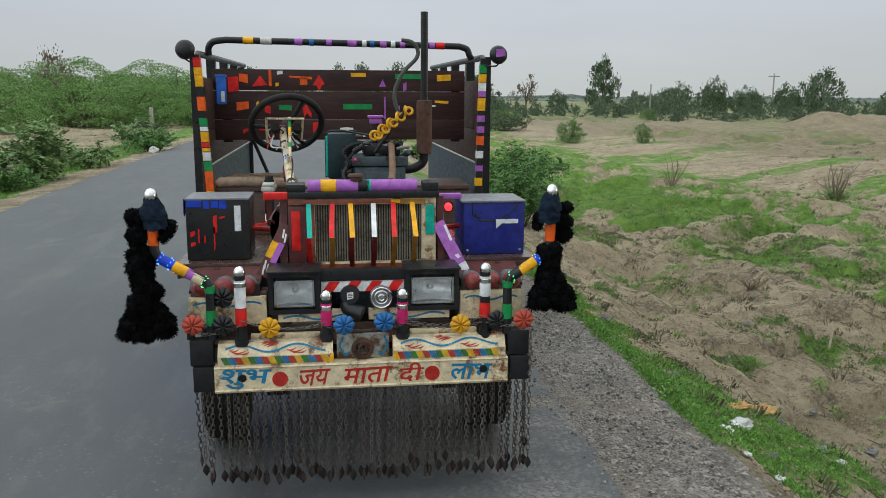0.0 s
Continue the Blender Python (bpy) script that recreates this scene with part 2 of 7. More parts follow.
M["silver"] = surface("silver_hubcap_paint", (0.42, 0.44, 0.46), 0.38, 0.2, wear=(0.2, 0.19, 0.17), wear_amount=0.05, dust=0.12, bump=0.08)
M["rubber"] = surface("dusty_rubber", (0.064, 0.069, 0.061), 0.85, wear=(0.115, 0.105, 0.082), wear_amount=0.5, wear_scale=5, dust=0.32, bump=0.5)
M["flap"] = surface("dusty_brown_rubber", (0.026, 0.018, 0.014), 0.7, wear=(0.05, 0.034, 0.025), wear_amount=0.4, wear_scale=7, dust=0.08)
M["rubber_dark"] = surface("black_rubber", (0.009, 0.009, 0.009), 0.7, dust=0.06)
M["blue_tin"] = surface("blue_painted_tin", (0.013, 0.022, 0.20), 0.4, wear=(0.03, 0.03, 0.09), wear_amount=0.2, dust=0.1)
M["blue_sheet"] = surface("faded_blue_grey_sheet", (0.026, 0.048, 0.07), 0.45, wear=(0.07, 0.08, 0.09), wear_amount=0.22, wear_scale=3, dust=0.1)
M["blue_cloth"] = surface("blue_tarpaulin", (0.012, 0.02, 0.24), 0.6, dust=0.1)
M["navy"] = surface("navy_cloth", (0.006, 0.014, 0.028), 0.85, dust=0.0, bump=0.5)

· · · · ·

#### Objective:
Give again the lines from the line holding "Continue the Blender" through the close of the listing, both included, exactly as written and with nothing else.

#### Response to this task:
Continue the Blender Python (bpy) script that recreates this scene with part 2 of 7. More parts follow.
M["silver"] = surface("silver_hubcap_paint", (0.42, 0.44, 0.46), 0.38, 0.2, wear=(0.2, 0.19, 0.17), wear_amount=0.05, dust=0.12, bump=0.08)
M["rubber"] = surface("dusty_rubber", (0.064, 0.069, 0.061), 0.85, wear=(0.115, 0.105, 0.082), wear_amount=0.5, wear_scale=5, dust=0.32, bump=0.5)
M["flap"] = surface("dusty_brown_rubber", (0.026, 0.018, 0.014), 0.7, wear=(0.05, 0.034, 0.025), wear_amount=0.4, wear_scale=7, dust=0.08)
M["rubber_dark"] = surface("black_rubber", (0.009, 0.009, 0.009), 0.7, dust=0.06)
M["blue_tin"] = surface("blue_painted_tin", (0.013, 0.022, 0.20), 0.4, wear=(0.03, 0.03, 0.09), wear_amount=0.2, dust=0.1)
M["blue_sheet"] = surface("faded_blue_grey_sheet", (0.026, 0.048, 0.07), 0.45, wear=(0.07, 0.08, 0.09), wear_amount=0.22, wear_scale=3, dust=0.1)
M["blue_cloth"] = surface("blue_tarpaulin", (0.012, 0.02, 0.24), 0.6, dust=0.1)
M["navy"] = surface("navy_cloth", (0.006, 0.014, 0.028), 0.85, dust=0.0, bump=0.5)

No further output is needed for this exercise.